When the eunuch hears Philip speak about Jesus, he is hearing Jesus himself,
just as Jesus promised: I am with you always to the end of the age. Whoever
receives you, receives me, and whoever receives me, receives the one who sent
me.
Today, there are many churches that just don’t care
about baptism very much. And sometimes we meet Christians who have gone to
church for years, and were never baptised. In the New Testament, this just doesn’t
happen. The eunuch here understands that being a Christian means being
baptised, and being baptised means being a Christian. Period.
Sometimes someone might ask you: When did you become a
Christian? Most Lutherans would say: When I was baptised. This eunuch would
have said the same thing too. Maybe he was actually converted a few minutes
before, but it doesn’t matter. The problem today is that many people put all
the emphasis on their personal conversion in their heart. Now it is important
that we are all converted, and that we are not just simply hypocritical
Christians who go through the motions. However, it is common to hear Christians
say that they became a Christian when they made a decision to follow Jesus.

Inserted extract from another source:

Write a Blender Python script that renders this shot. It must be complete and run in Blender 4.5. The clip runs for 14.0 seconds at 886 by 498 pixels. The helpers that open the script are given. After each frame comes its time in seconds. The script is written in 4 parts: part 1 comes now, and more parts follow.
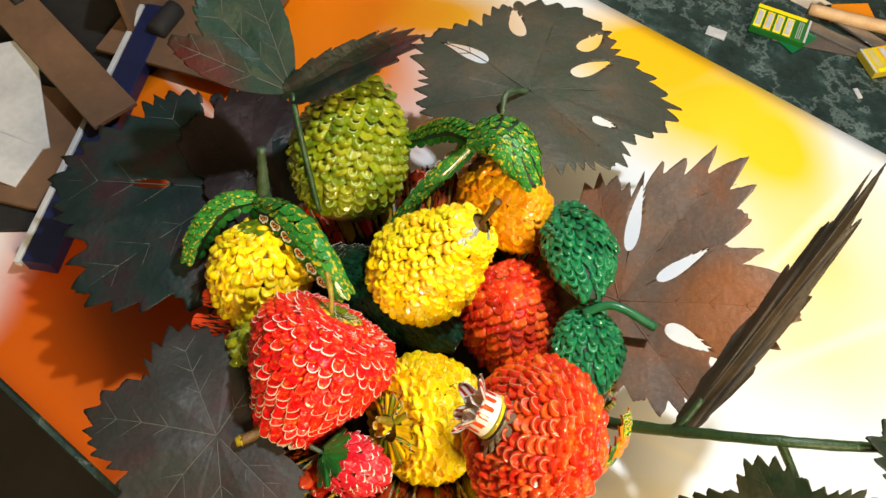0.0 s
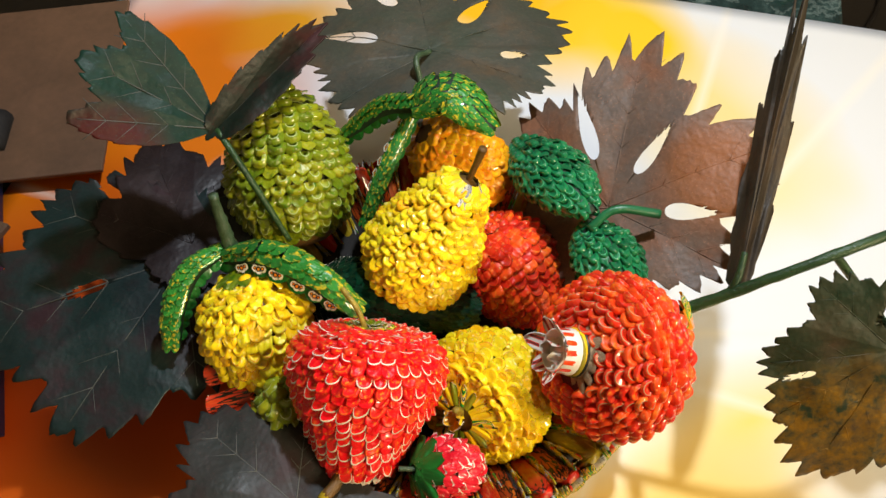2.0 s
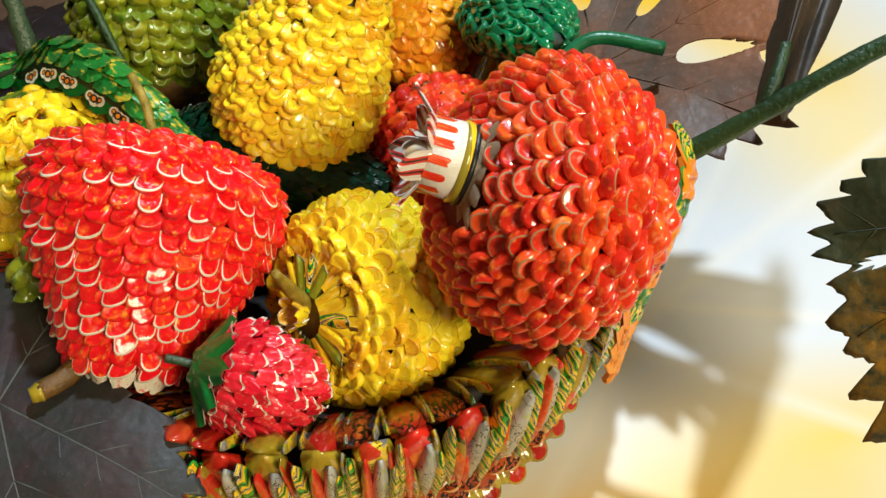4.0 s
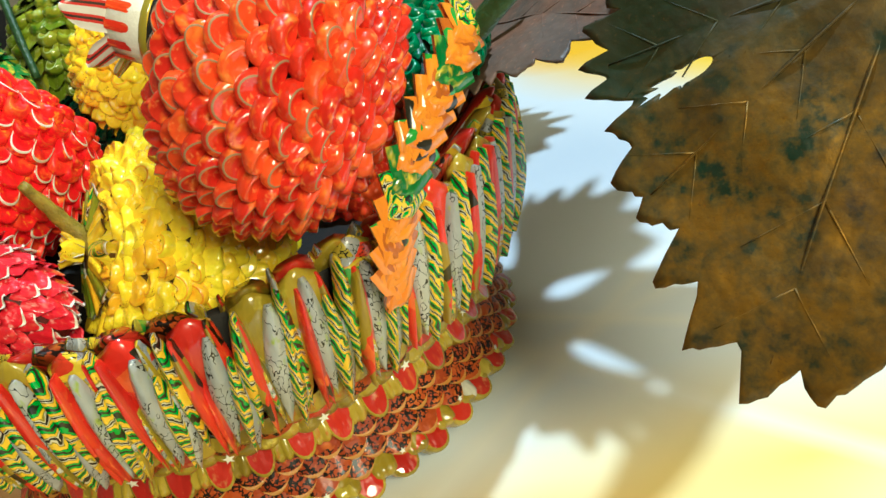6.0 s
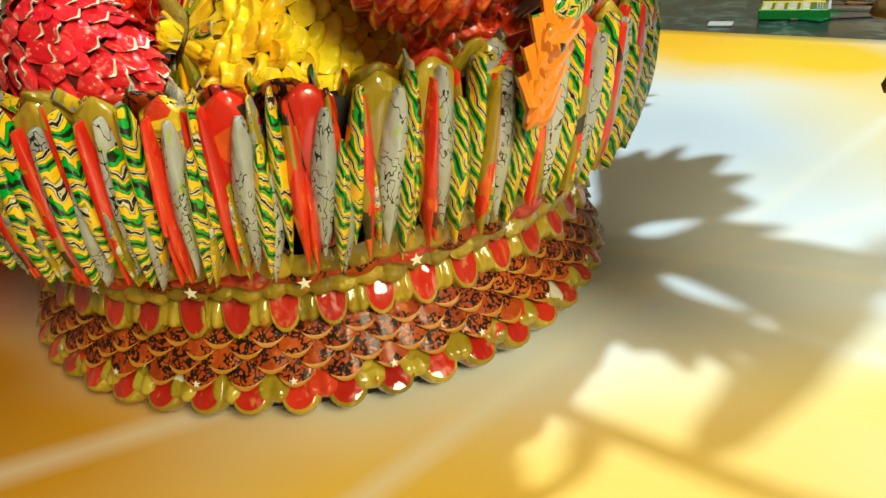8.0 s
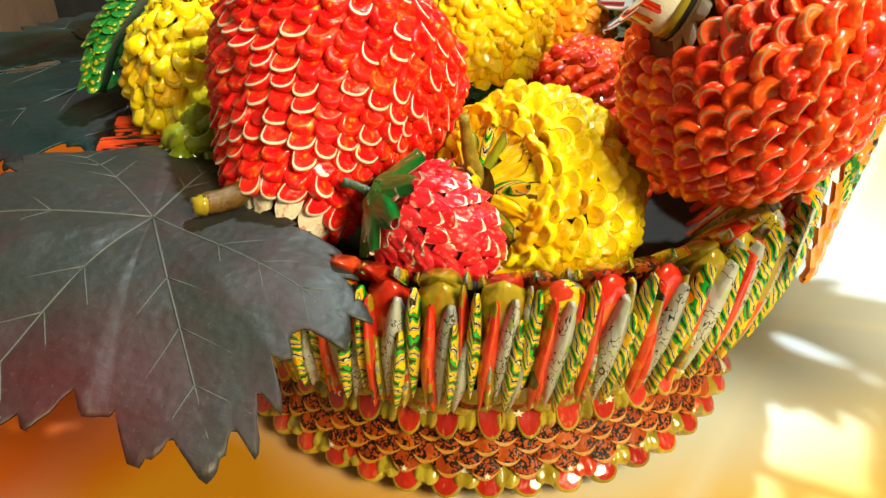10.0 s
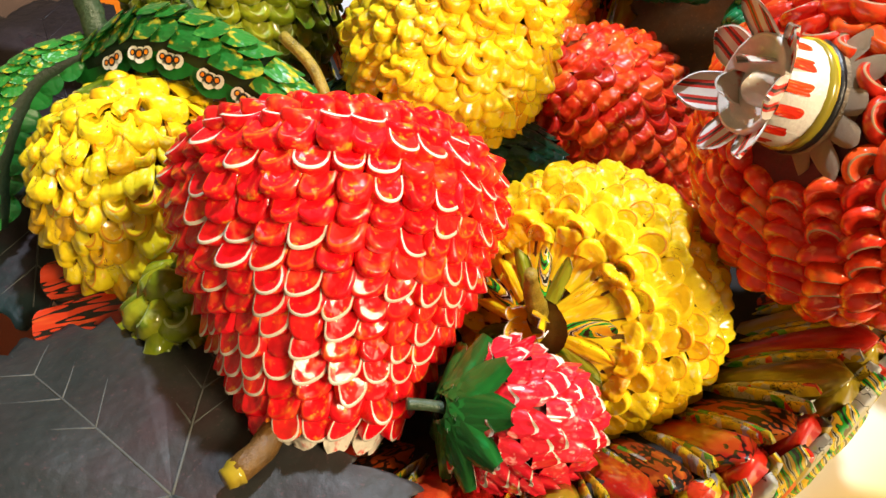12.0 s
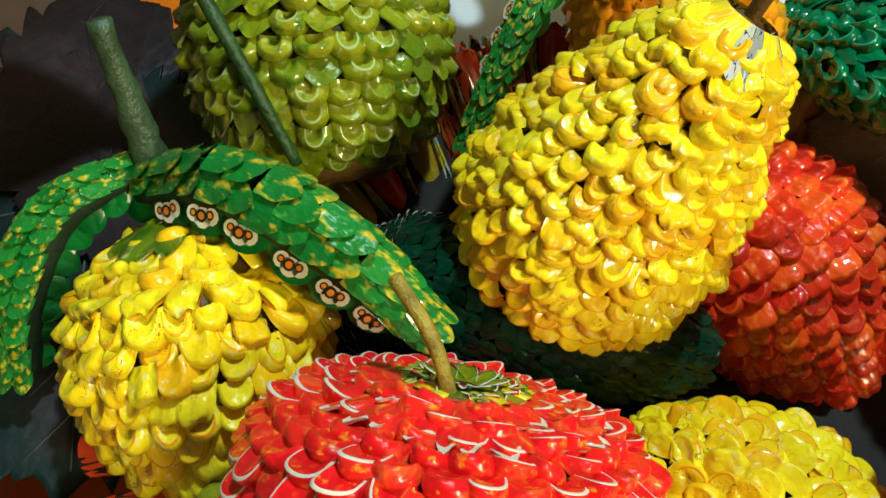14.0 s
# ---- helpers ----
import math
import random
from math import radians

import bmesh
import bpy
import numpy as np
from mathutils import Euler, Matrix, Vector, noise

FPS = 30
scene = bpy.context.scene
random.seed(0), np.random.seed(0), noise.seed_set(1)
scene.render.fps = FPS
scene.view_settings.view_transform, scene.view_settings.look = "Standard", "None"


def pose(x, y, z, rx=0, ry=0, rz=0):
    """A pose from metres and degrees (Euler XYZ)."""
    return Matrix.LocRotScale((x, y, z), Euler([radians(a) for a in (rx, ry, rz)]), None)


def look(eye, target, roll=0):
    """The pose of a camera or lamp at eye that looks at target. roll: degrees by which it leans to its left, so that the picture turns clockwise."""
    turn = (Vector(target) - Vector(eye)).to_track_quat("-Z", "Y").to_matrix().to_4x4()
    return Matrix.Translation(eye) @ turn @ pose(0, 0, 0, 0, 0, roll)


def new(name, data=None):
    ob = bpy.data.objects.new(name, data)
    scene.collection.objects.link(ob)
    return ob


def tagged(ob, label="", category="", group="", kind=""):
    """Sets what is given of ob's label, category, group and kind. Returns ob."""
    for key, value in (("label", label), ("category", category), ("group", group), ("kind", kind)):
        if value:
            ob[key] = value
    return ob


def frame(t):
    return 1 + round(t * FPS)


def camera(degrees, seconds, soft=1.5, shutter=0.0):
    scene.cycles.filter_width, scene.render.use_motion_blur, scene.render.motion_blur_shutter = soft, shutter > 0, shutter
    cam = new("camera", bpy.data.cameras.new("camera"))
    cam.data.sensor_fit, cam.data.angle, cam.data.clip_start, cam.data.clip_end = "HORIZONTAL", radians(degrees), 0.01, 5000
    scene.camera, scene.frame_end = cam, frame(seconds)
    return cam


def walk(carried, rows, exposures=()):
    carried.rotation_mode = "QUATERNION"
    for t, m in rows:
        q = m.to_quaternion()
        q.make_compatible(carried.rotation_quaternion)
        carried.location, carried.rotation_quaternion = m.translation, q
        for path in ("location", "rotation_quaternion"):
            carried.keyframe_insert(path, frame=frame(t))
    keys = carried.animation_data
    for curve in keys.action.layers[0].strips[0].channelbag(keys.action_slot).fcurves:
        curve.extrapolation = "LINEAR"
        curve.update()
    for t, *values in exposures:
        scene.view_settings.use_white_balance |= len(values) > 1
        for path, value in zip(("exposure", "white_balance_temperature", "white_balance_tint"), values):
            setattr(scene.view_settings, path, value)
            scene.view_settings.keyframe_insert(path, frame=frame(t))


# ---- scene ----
cam = camera(58.66, 14.0, soft=1.5)
PATH = [
    (0, look((0.02674, -0.18480, 0.46140), (0.00358, 0.31473, -0.40458), 3.66)),
    (0.5, look((0.02812, -0.19103, 0.48247), (0.10884, 0.28294, -0.39436), 8.39)),
    (1, look((0.02746, -0.19803, 0.48932), (0.16525, 0.25974, -0.38901), 9.79)),
    (1.5, look((-0.00547, -0.18839, 0.47665), (0.16548, 0.23074, -0.41503), 7.39)),
    (2, look((-0.04848, -0.18431, 0.43391), (0.12784, 0.30861, -0.41811), 0.07)),
    (2.5, look((-0.03286, -0.19451, 0.38728), (0.09706, 0.36272, -0.43285), -4.29)),
    (3, look((-0.01724, -0.21919, 0.35565), (0.08492, 0.41363, -0.41188), -5.07)),
    (3.5, look((0.00692, -0.23609, 0.31164), (0.06034, 0.44899, -0.41487), -4.07)),
    (4, look((0.02517, -0.21840, 0.25619), (0.10131, 0.46780, -0.46723), -6.24)),
    (4.2, look((0.03571, -0.21887, 0.23767), (0.12513, 0.49257, -0.45937), -7.43)),
    (6.3, look((0.11572, -0.24855, 0.15845), (-0.01606, 0.62221, -0.31527), -15.36)),
    (6.5, look((0.11476, -0.25036, 0.15331), (0.00069, 0.62828, -0.31035), -13.32)),
    (7, look((0.10942, -0.25351, 0.13645), (-0.00257, 0.62532, -0.32735), -10.64)),
    (7.5, look((0.09521, -0.25309, 0.12838), (-0.01375, 0.63040, -0.32721), -8.24)),
    (8, look((0.07814, -0.25004, 0.11838), (-0.02847, 0.63757, -0.32972), -5.61)),
    (8.5, look((0.06153, -0.25152, 0.12264), (-0.06121, 0.63086, -0.33160), -3.67)),
    (9, look((0.02871, -0.25960, 0.13626), (-0.06064, 0.62084, -0.32940), -1.47)),
    (9.2, look((0.01621, -0.26309, 0.14572), (-0.04063, 0.61859, -0.32270), -0.74)),
    (11.3, look((-0.06391, -0.20898, 0.21577), (0.15235, 0.51035, -0.44437), -3.04)),
    (11.5, look((-0.05814, -0.19726, 0.21822), (0.14586, 0.51078, -0.45784), -4.41)),
    (12, look((-0.04440, -0.16896, 0.22189), (0.12806, 0.50484, -0.49661), -6.59)),
    (12.5, look((-0.03774, -0.13672, 0.22269), (0.09400, 0.48111, -0.55251), -8.92)),
    (13, look((-0.04566, -0.10428, 0.23677), (0.08997, 0.45586, -0.58045), -8.13)),
    (13.5, look((-0.03700, -0.08033, 0.24284), (0.05803, 0.46313, -0.59120), -7.72)),
    (14, look((-0.03431, -0.07916, 0.24191), (0.03199, 0.44998, -0.60404), -6.31)),
]
walk(cam, PATH, exposures=((0.0, -0.24, 6850, 8), (0.5, -0.38, 6350, 2), (1.0, -0.60, 5850, -1), (1.5, -0.50, 6050, 2), (2.0, -0.45, 6500, 10), (2.5, -0.25, 6300, 9), (3.0, -0.25, 6100, 7), (4.0, -0.52, 5850, 4), (6.5, -0.26, 5100, -11), (7.0, -0.40, 5150, -12), (7.5, -0.38, 5350, -12), (8.0, -0.25, 5950, -8), (8.5, -0.16, 6100, -6), (9.0, 0.08, 6250, -8), (11.5, 0.25, 6350, 2), (12.0, 0.10, 6350, 12), (12.5, -0.28, 6400, 16), (13.0, -0.42, 6050, -9), (14.0, -0.60, 5950, -12)))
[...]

Now the problem with this is that our decisions always
have our sinful motives all mixed up with them. A young person might go to a
youth camp and drinks far too much lemonade, and then later on that night, they
give their heart to Jesus. Then later, they think: was I being genuine, or was it
the lemonade talking? When people look to the heart, they start to doubt. But
baptism is a solid rock, because it’s not your work; it’s God’s work. If you
want to become a citizen of America or Indonesia, or whatever country, you
can’t just decide to become one. You have to be received by those countries as
a citizen. And so in conversion, we don’t simply choose to follow Jesus,
because even our choices are corrupt. The Holy Spirit has to convert our will
and our choices too. In baptism, Jesus receives us into his kingdom as a full
citizen, and then we know that we belong to his heavenly country. The eunuch is
our passage is a citizen of his own home country, Ethiopia, and works for a
wealthy queen, but then after listening to Philip, he asks to become a citizen
of the kingdom of heaven, with Jesus the Son of God as his king. This baptism
is the solid rock then on which he builds his faith. His faith may waver and
sway in strength from day to day, but Jesus and his baptism will never move.
Also, even
though the eunuch was reading the Scripture, his heart was still closed to it.

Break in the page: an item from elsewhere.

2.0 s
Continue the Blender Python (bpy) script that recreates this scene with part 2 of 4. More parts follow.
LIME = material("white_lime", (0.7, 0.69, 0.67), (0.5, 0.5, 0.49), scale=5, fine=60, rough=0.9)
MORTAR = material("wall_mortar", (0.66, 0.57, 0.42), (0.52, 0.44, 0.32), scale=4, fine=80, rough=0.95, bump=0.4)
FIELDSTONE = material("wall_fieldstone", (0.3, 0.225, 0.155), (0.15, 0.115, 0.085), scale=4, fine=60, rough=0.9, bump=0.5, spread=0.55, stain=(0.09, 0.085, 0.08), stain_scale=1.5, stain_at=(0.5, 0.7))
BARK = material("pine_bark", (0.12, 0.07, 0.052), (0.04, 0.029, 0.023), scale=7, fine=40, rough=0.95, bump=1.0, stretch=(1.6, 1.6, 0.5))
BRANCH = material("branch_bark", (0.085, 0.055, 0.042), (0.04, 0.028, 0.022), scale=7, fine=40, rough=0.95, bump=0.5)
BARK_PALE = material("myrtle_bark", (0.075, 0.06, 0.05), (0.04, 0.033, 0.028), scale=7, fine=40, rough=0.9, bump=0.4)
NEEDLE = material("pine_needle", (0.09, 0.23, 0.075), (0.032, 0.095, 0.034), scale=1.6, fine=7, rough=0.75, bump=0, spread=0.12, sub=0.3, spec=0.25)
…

It was an angel who sent Philip. The Holy Spirit urged and prompted Philip to
go and meet this Ethiopian eunuch. God was the one who took the action in
converting this man, and without that action of God, nothing could be done. You
remember Lazarus was dead in the tomb for four days. He didn’t choose to rise
from the dead. It was Jesus who chose to go there, and to raise him up. The
dead man didn’t exert himself at all—he was dead! So also, Philip meets this
man, with a dead mind, who couldn’t understand the Scripture without the Holy
Spirit’s help. And he teaches him, he baptises him, and the man is raised from
the dead.
Ethiopia
today, by the way, has one of the largest populations of Christians in the
world. It has 40 million members of the Ethiopian Orthodox Church, and there
are even 9 million Lutherans in that country, making it the largest Lutheran
church body in the world. It is often said that this Ethiopian eunuch was the first
then to bring the Gospel back to his own country. A man who was physically made
a slave to his queen, by being castrated, and couldn’t have a family of his
own, now through the Gospel goes home and becomes the spiritual father of a
large nation. The man is given a new birth in holy baptism, and is given a new
identity and a new calling, a new vocation, and a new task. So it says: He
commanded the chariot to stop, and they both went down into the water, Philip
and the eunuch, and he baptised him.
There’s a
wonderful way that this reading ends. It says: And when they came up out of
the water, the Spirit of the Lord carried Philip away, and the eunuch saw him
no more, and went on his way rejoicing. It must have been quite some
powerful teaching that Philip gave that man! As soon as the man was taught by
Philip and then is baptised, Philip is immediately taken out of the situation. The
Spirit of the Lord carried Philip away. I would think that Philip and the
eunuch would like to have stayed friends and carried on the friendship long
into their old age. But that wasn’t to be. Philip was there for one minute and
then he was gone.
Sometimes
when we as Christians want to talk to people about the Christian faith, we
often make a big emphasis on building relationships with people. Now this is
good, but sometimes we start to think that people’s conversion depends upon our
relationships with people. But it doesn’t. Sometimes we meet someone for a few
minutes, and we can say something that completely changes a person’s life,
sometimes when we didn’t even realise it. The Holy Spirit might send us
somewhere for a very brief time, and then as soon as we have been of whatever
use God wanted us to be, we are removed from the situation, never to see the
person again. This is what happens here too. But the Ethiopian is not sad that
Philip has been taken away, but it says: he went on his way rejoicing. He
has something even more wonderful that his friend Philip, he has Jesus with
him. He has his Saviour, his Lord, his Redeemer, his King, with him, and if he
has Jesus, then of course, he can go on his way rejoicing.
And so let’s
give thanks to God for the wonderful way in which he has taught us through his
Holy Spirit, brought us to holy baptism, given Jesus to us as our Saviour, who
sacrificed himself for us on the cross, and made us part of his eternal
kingdom. And we also pray that the Holy Spirit would use us and send us into
whatever little corner of the world he chooses, however insignificant it may
seem. Let’s commend ourselves to him for service in his kingdom! Amen.
Dear Jesus,
we thank you for the wonderful way in which you called this Ethiopian man to
yourself, and sent out your Gospel to the ends of the earth. We are gathered
here today also at the ends of the earth, far from the city Jerusalem, and we
pray that the Gospel would still go further and further and bring light and
forgiveness to the hearts of many more people. Amen.